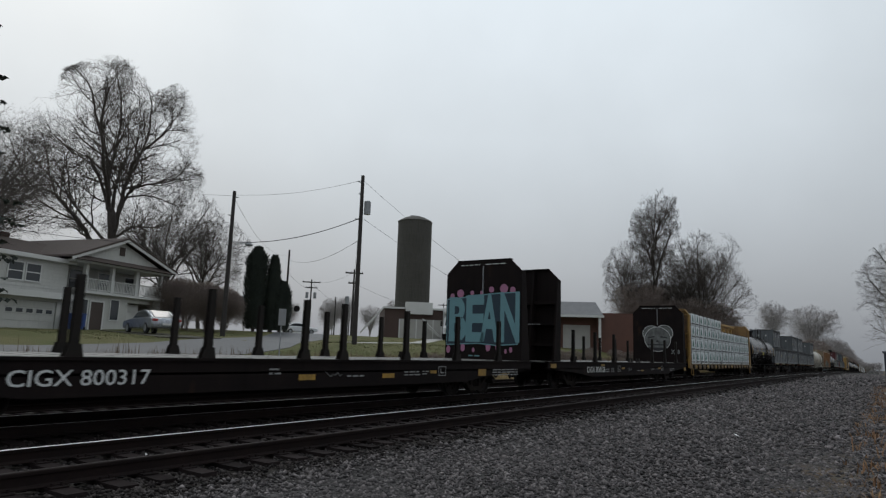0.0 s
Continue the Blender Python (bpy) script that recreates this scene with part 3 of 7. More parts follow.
# ---- trees ----
def grow_tree(seed, guides, lobes, counts=(13, 8, 6, 3), reach=2.6, ratio=(0.58, 0.60, 0.62), twig=0.009, lift=0.05, bend=1.0):
    """Bare tree: guide limbs (points, base radius, tip radius) bear branches, branchlets and twigs, which stop
    at the edge of a crown made of overlapping egg shapes. Returns the meshes of its limbs and of its twigs."""
    rng = random.Random(seed)
    wood, fine = Geo(), Geo()
    eggs = [(Vector(c), Vector(r)) for c, r in lobes]
    last = len(counts)

    def inside(p):
        k = 1.08 + 0.32 * noise.noise(p * 0.5 + Vector((seed, 0, 0)))
        for c, r in eggs:
            d = p - c
            if (d.x / r.x) ** 2 + (d.y / r.y) ** 2 + (d.z / r.z) ** 2 < k:
                return True
        return False

    def tube(pts, r0, r1):
        g = wood if r0 > 0.045 else fine
        n = 9 if r0 > 0.2 else 6 if r0 > 0.07 else 4 if r0 > 0.03 else 3
        d = pts[-1] - pts[0]
        u = d.orthogonal().normalized()
        w = d.normalized().cross(u)
        ring = [(u * math.cos(6.2832 * i / n) + w * math.sin(6.2832 * i / n)) for i in range(n)]
        k, m = len(g.v), len(pts)
        for j, p in enumerate(pts):
            r = r0 + (r1 - r0) * j / (m - 1)
            for o in ring:
                g.v.append((p.x + o.x * r, p.y + o.y * r, p.z + o.z * r))
        for j in range(m - 1):
            a = k + j * n
            for i in range(n):
                b = (i + 1) % n
                g.f.append((a + i, a + b, a + b + n, a + i + n))

    def bear(pts, r0, r1, length, level, first):
        n = max(1, int(counts[level] * rng.uniform(0.8, 1.2)))
        turn = rng.uniform(0, 6.28)
        m = len(pts) - 1
        for j in range(n):
            t = first + (1 - first) * (j + rng.random()) / n
            k = min(m - 1, int(t * m))
            p = pts[k].lerp(pts[k + 1], t * m - k)
            d = (pts[k + 1] - pts[k]).normalized()
            turn += 2.4 + rng.uniform(-0.5, 0.5)
            u = d.orthogonal().normalized()
            w = d.cross(u)
            a = rng.gauss(0.78, 0.16)
            way = d * math.cos(a) + (u * math.cos(turn) + w * math.sin(turn)) * math.sin(a)
            way.z = way.z * 0.85 + lift
            size = (reach if level == 0 else length * ratio[level - 1]) * (1.2 - 0.5 * t) * rng.uniform(0.7, 1.3)
            grow(p, way.normalized(), size, min((r0 + (r1 - r0) * t) * 0.62, 0.026 * size if level < 2 else twig * 1.5), level + 1)

    def grow(p, d, length, r, level):
        k = (0, 6, 4, 3, 2)[level] if last > 3 else (0, 4, 3, 2)[level]
        step = length / k
        pts = [p]
        wig = (0, 0.12, 0.14, 0.15, 0.15)[level] * bend
        for i in range(k):
            d = d + Vector((rng.gauss(0, wig), rng.gauss(0, wig), rng.gauss(0.05, wig)))
            d.normalize()
            q = pts[-1] + d * step
            if not inside(q):
                break
            pts.append(q)
        if len(pts) < 2:
            return
        r = max(r, twig)
        tube(pts, r, max(twig * 0.5, r * 0.35))
        if level < last:
            bear(pts, r, r * 0.35, length, level, 0.15)

    for pts, r0, r1, leafy in guides:
        line = curve_through(pts, 5 * (len(pts) - 1))
        line = [line[0]] + [p + Vector((rng.gauss(0, 0.5), rng.gauss(0, 0.5), 0)) * min(r0, 0.12) for p in line[1:]]
        tube(line, r0, r1)
        if leafy:
            bear(line, r0, r1, (line[-1] - line[0]).length, 0, 0.22)
    out = []
    for g, nm in ((wood, "limb_work"), (fine, "twig_crown")):
        me = bpy.data.meshes.new(nm)
        me.from_pydata(g.v, [], g.f)
        me.polygons.foreach_set("use_smooth", [True] * len(me.polygons))
        out.append(me)
    return out


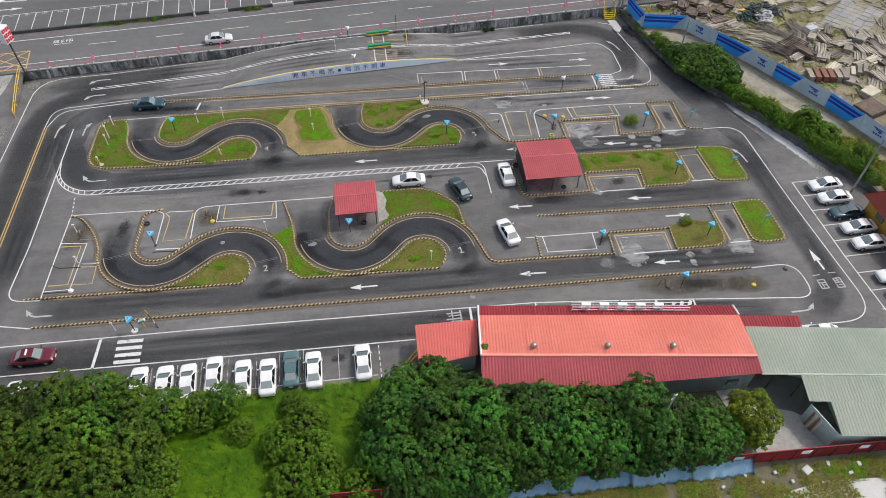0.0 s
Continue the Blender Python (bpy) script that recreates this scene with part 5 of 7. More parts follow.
    part("number_plate", box(bmesh.new(), (2.18, 0, 0.42), (0.02, 0.36, 0.14)), WHITE_PAINTED, root, "plain white plate")
    part("grille", box(bmesh.new(), (2.1, 0, 0.57), (0.12, 0.6, 0.09)), DARK_STEEL, root, "dark grille")
    if sign:
        part("roof_sign", box(bmesh.new(), (-0.4, 0, 1.5), (0.16, 0.75, 0.16), 0, 0, 0.03), WHITE_PAINTED, root, "white roof sign")
    return root


first = car(pose(5.0, 59.35, 0, 0, 0, 178), CAR_WHITE, "white saloon car parked beside the grass island")
car(pose(11.2, 56.9, 0, 0, 0, 108), CAR_TEAL, "dark teal saloon car standing on the course")
for m, text in ((pose(17.5, 58.8, 0, 0, 0, 92), "white saloon car parked beside the large shelter"), (pose(15.6, 48.9, 0, 0, 0, 102), "white saloon car standing on the course"),):
    tagged(copy_thing(first, m), text)
for x, y, a in ((-2.55, 33.5, 90), (-7.45, 33.3, 90.5), (-11.95, 33.1, 90), (-14.35, 33.3, 91), (-17.2, 34.1, 90), (-19.65, 33.6, 92), (-21.9, 33.7, 91), (-24.4, 33.9, 90), (-36.0, 34.0, 90)):
    tagged(copy_thing(first, pose(x, y, 0, 0, 0, a)), "white saloon car parked in a bay by the hedge")
car(pose(-9.65, 33.7, 0, 0, 0, 90), CAR_GREEN, "green-blue saloon car parked in a bay by the hedge")
for y in (51.3, 48.95, 43.85, 41.35, 36.3, 33.8):
    tagged(copy_thing(first, pose(57.0 + (0.2 if y < 45 else 0), y, 0, 0, 0, 180 + 2 * math.sin(y))), "white saloon car parked in a bay by the ochre house")
car(pose(57.1, 46.35, 0, 0, 0, 181), CAR_NAVY, "slate blue saloon car parked in a bay")
car(pose(-29.4, 80.0, 0, 0, 0, -2), CAR_NAVY, "dark slate blue training car on the test lane")
car(pose(-35.2, 38.75, 0, 0, 0, -1), CAR_RED, "maroon training car with a white roof sign", sign=True)
car(pose(24.5, 36.1, 0, 0, 0, -6), CAR_GREEN, "teal saloon car behind the office roof")
car(LOT @ pose(-20.5, 0.25, ROAD_Z, 0, 0, 0), CAR_SILVER, "silver saloon car on the road")
car(pose(44.8, 30.3, 0, 0, 0, 172), CAR_WHITE, "white saloon car beside the long roof")
white_hatch = car(LOT @ pose(-49.4, 41.2, LOT_Z, 0, 0, -90), CAR_WHITE, "white hatchback parked in the lot", hatch=True)
copy_thing(white_hatch, LOT @ pose(-55.6, 12.3, LOT_Z, 0, 0, 80))


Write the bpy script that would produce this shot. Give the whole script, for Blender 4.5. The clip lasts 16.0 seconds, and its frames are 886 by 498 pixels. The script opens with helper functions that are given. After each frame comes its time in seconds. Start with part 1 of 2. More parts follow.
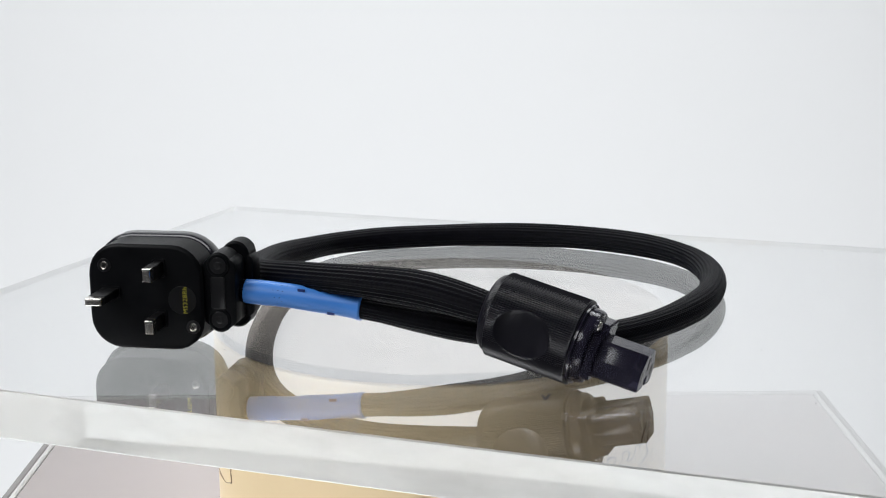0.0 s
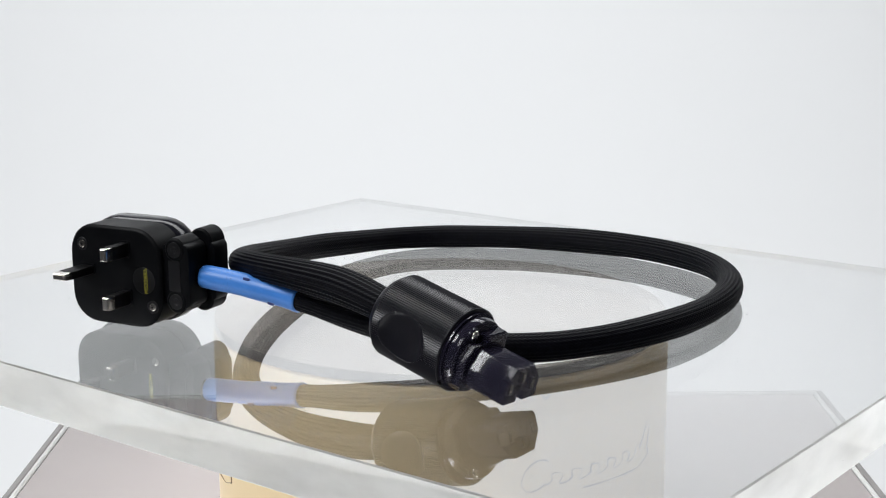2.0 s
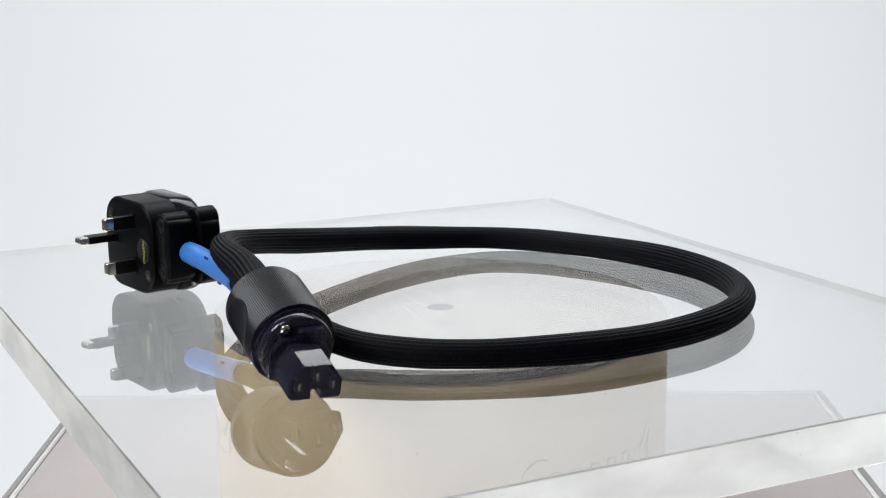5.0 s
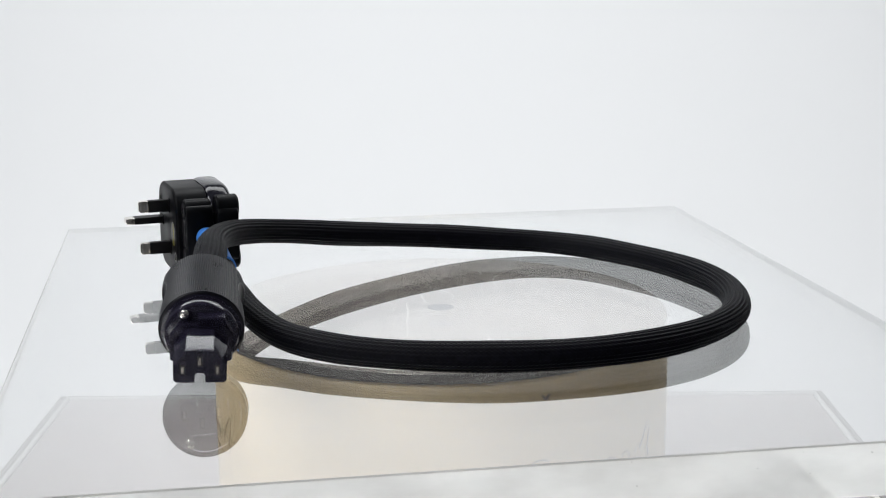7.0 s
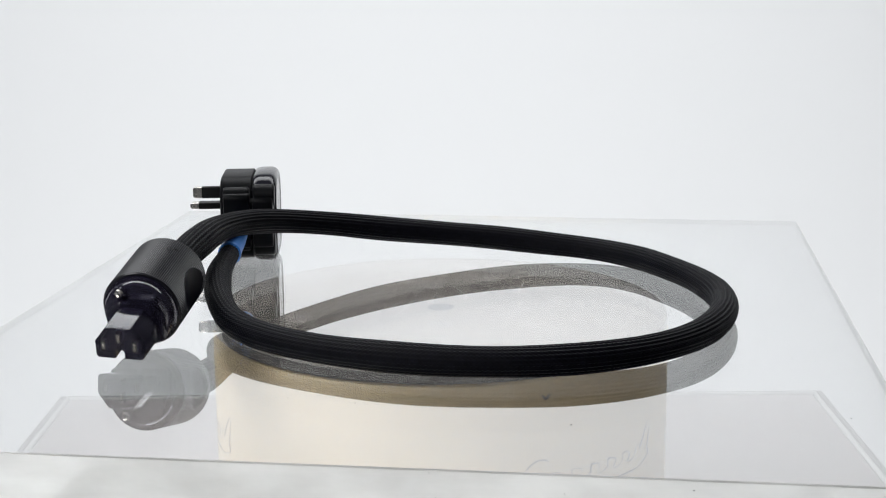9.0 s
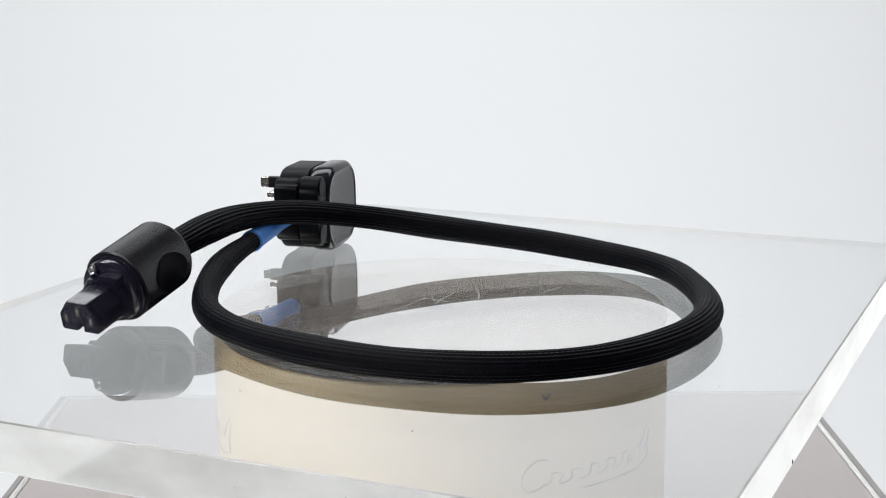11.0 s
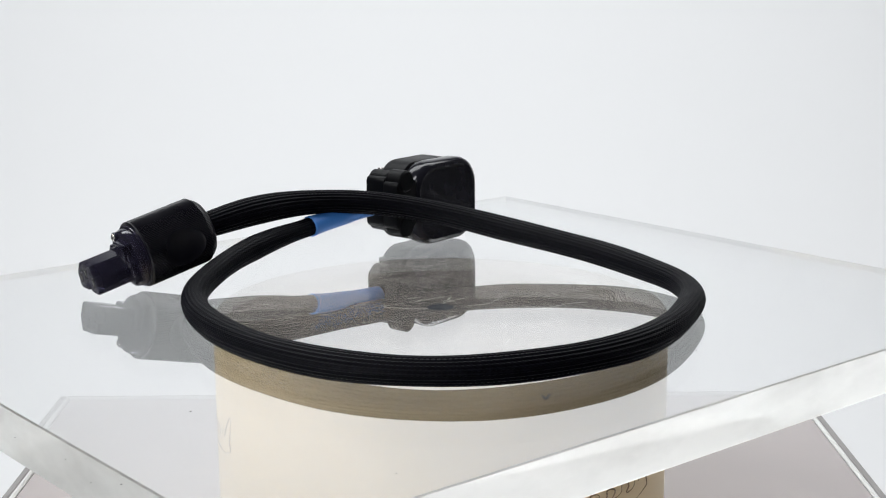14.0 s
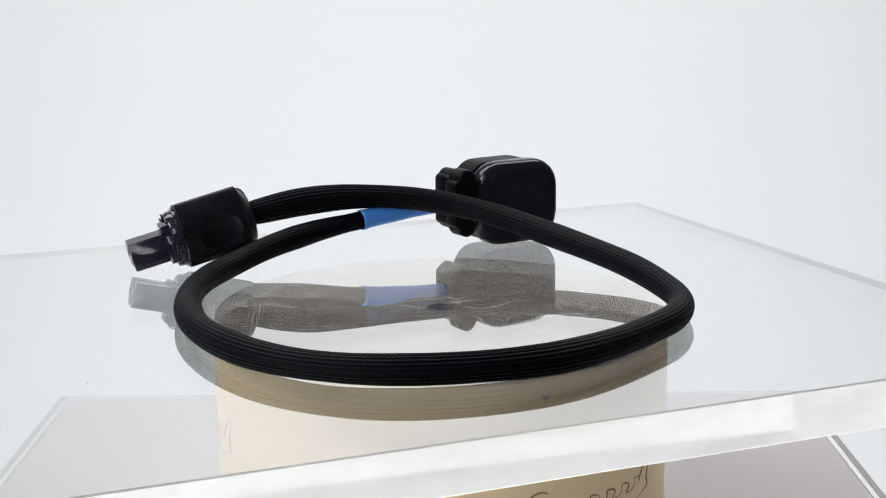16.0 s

----------------

[PROBLEM TO WORK ON]
Write out the entries above verbatim; the pictures do not belong in your copy.

[FULL OUTPUT]
0.0 s
Continue the Blender Python (bpy) script that recreates this scene with part 3 of 7. More parts follow.
# ---- trees ----
def grow_tree(seed, guides, lobes, counts=(13, 8, 6, 3), reach=2.6, ratio=(0.58, 0.60, 0.62), twig=0.009, lift=0.05, bend=1.0):
    """Bare tree: guide limbs (points, base radius, tip radius) bear branches, branchlets and twigs, which stop
    at the edge of a crown made of overlapping egg shapes. Returns the meshes of its limbs and of its twigs."""
    rng = random.Random(seed)
    wood, fine = Geo(), Geo()
    eggs = [(Vector(c), Vector(r)) for c, r in lobes]
    last = len(counts)

    def inside(p):
        k = 1.08 + 0.32 * noise.noise(p * 0.5 + Vector((seed, 0, 0)))
        for c, r in eggs:
            d = p - c
            if (d.x / r.x) ** 2 + (d.y / r.y) ** 2 + (d.z / r.z) ** 2 < k:
                return True
        return False

    def tube(pts, r0, r1):
        g = wood if r0 > 0.045 else fine
        n = 9 if r0 > 0.2 else 6 if r0 > 0.07 else 4 if r0 > 0.03 else 3
        d = pts[-1] - pts[0]
        u = d.orthogonal().normalized()
        w = d.normalized().cross(u)
        ring = [(u * math.cos(6.2832 * i / n) + w * math.sin(6.2832 * i / n)) for i in range(n)]
        k, m = len(g.v), len(pts)
        for j, p in enumerate(pts):
            r = r0 + (r1 - r0) * j / (m - 1)
            for o in ring:
                g.v.append((p.x + o.x * r, p.y + o.y * r, p.z + o.z * r))
        for j in range(m - 1):
            a = k + j * n
            for i in range(n):
                b = (i + 1) % n
                g.f.append((a + i, a + b, a + b + n, a + i + n))

    def bear(pts, r0, r1, length, level, first):
        n = max(1, int(counts[level] * rng.uniform(0.8, 1.2)))
        turn = rng.uniform(0, 6.28)
        m = len(pts) - 1
        for j in range(n):
            t = first + (1 - first) * (j + rng.random()) / n
            k = min(m - 1, int(t * m))
            p = pts[k].lerp(pts[k + 1], t * m - k)
            d = (pts[k + 1] - pts[k]).normalized()
            turn += 2.4 + rng.uniform(-0.5, 0.5)
            u = d.orthogonal().normalized()
            w = d.cross(u)
            a = rng.gauss(0.78, 0.16)
            way = d * math.cos(a) + (u * math.cos(turn) + w * math.sin(turn)) * math.sin(a)
            way.z = way.z * 0.85 + lift
            size = (reach if level == 0 else length * ratio[level - 1]) * (1.2 - 0.5 * t) * rng.uniform(0.7, 1.3)
            grow(p, way.normalized(), size, min((r0 + (r1 - r0) * t) * 0.62, 0.026 * size if level < 2 else twig * 1.5), level + 1)

    def grow(p, d, length, r, level):
        k = (0, 6, 4, 3, 2)[level] if last > 3 else (0, 4, 3, 2)[level]
        step = length / k
        pts = [p]
        wig = (0, 0.12, 0.14, 0.15, 0.15)[level] * bend
        for i in range(k):
            d = d + Vector((rng.gauss(0, wig), rng.gauss(0, wig), rng.gauss(0.05, wig)))
            d.normalize()
            q = pts[-1] + d * step
            if not inside(q):
                break
            pts.append(q)
        if len(pts) < 2:
            return
        r = max(r, twig)
        tube(pts, r, max(twig * 0.5, r * 0.35))
        if level < last:
            bear(pts, r, r * 0.35, length, level, 0.15)

    for pts, r0, r1, leafy in guides:
        line = curve_through(pts, 5 * (len(pts) - 1))
        line = [line[0]] + [p + Vector((rng.gauss(0, 0.5), rng.gauss(0, 0.5), 0)) * min(r0, 0.12) for p in line[1:]]
        tube(line, r0, r1)
        if leafy:
            bear(line, r0, r1, (line[-1] - line[0]).length, 0, 0.22)
    out = []
    for g, nm in ((wood, "limb_work"), (fine, "twig_crown")):
        me = bpy.data.meshes.new(nm)
        me.from_pydata(g.v, [], g.f)
        me.polygons.foreach_set("use_smooth", [True] * len(me.polygons))
        out.append(me)
    return out


0.0 s
Continue the Blender Python (bpy) script that recreates this scene with part 5 of 7. More parts follow.
    part("number_plate", box(bmesh.new(), (2.18, 0, 0.42), (0.02, 0.36, 0.14)), WHITE_PAINTED, root, "plain white plate")
    part("grille", box(bmesh.new(), (2.1, 0, 0.57), (0.12, 0.6, 0.09)), DARK_STEEL, root, "dark grille")
    if sign:
        part("roof_sign", box(bmesh.new(), (-0.4, 0, 1.5), (0.16, 0.75, 0.16), 0, 0, 0.03), WHITE_PAINTED, root, "white roof sign")
    return root


first = car(pose(5.0, 59.35, 0, 0, 0, 178), CAR_WHITE, "white saloon car parked beside the grass island")
car(pose(11.2, 56.9, 0, 0, 0, 108), CAR_TEAL, "dark teal saloon car standing on the course")
for m, text in ((pose(17.5, 58.8, 0, 0, 0, 92), "white saloon car parked beside the large shelter"), (pose(15.6, 48.9, 0, 0, 0, 102), "white saloon car standing on the course"),):
    tagged(copy_thing(first, m), text)
for x, y, a in ((-2.55, 33.5, 90), (-7.45, 33.3, 90.5), (-11.95, 33.1, 90), (-14.35, 33.3, 91), (-17.2, 34.1, 90), (-19.65, 33.6, 92), (-21.9, 33.7, 91), (-24.4, 33.9, 90), (-36.0, 34.0, 90)):
    tagged(copy_thing(first, pose(x, y, 0, 0, 0, a)), "white saloon car parked in a bay by the hedge")
car(pose(-9.65, 33.7, 0, 0, 0, 90), CAR_GREEN, "green-blue saloon car parked in a bay by the hedge")
for y in (51.3, 48.95, 43.85, 41.35, 36.3, 33.8):
    tagged(copy_thing(first, pose(57.0 + (0.2 if y < 45 else 0), y, 0, 0, 0, 180 + 2 * math.sin(y))), "white saloon car parked in a bay by the ochre house")
car(pose(57.1, 46.35, 0, 0, 0, 181), CAR_NAVY, "slate blue saloon car parked in a bay")
car(pose(-29.4, 80.0, 0, 0, 0, -2), CAR_NAVY, "dark slate blue training car on the test lane")
car(pose(-35.2, 38.75, 0, 0, 0, -1), CAR_RED, "maroon training car with a white roof sign", sign=True)
car(pose(24.5, 36.1, 0, 0, 0, -6), CAR_GREEN, "teal saloon car behind the office roof")
car(LOT @ pose(-20.5, 0.25, ROAD_Z, 0, 0, 0), CAR_SILVER, "silver saloon car on the road")
car(pose(44.8, 30.3, 0, 0, 0, 172), CAR_WHITE, "white saloon car beside the long roof")
white_hatch = car(LOT @ pose(-49.4, 41.2, LOT_Z, 0, 0, -90), CAR_WHITE, "white hatchback parked in the lot", hatch=True)
copy_thing(white_hatch, LOT @ pose(-55.6, 12.3, LOT_Z, 0, 0, 80))


Write the bpy script that would produce this shot. Give the whole script, for Blender 4.5. The clip lasts 16.0 seconds, and its frames are 886 by 498 pixels. The script opens with helper functions that are given. After each frame comes its time in seconds. Start with part 1 of 2. More parts follow.
0.0 s
2.0 s
5.0 s
7.0 s
9.0 s
11.0 s
14.0 s
16.0 s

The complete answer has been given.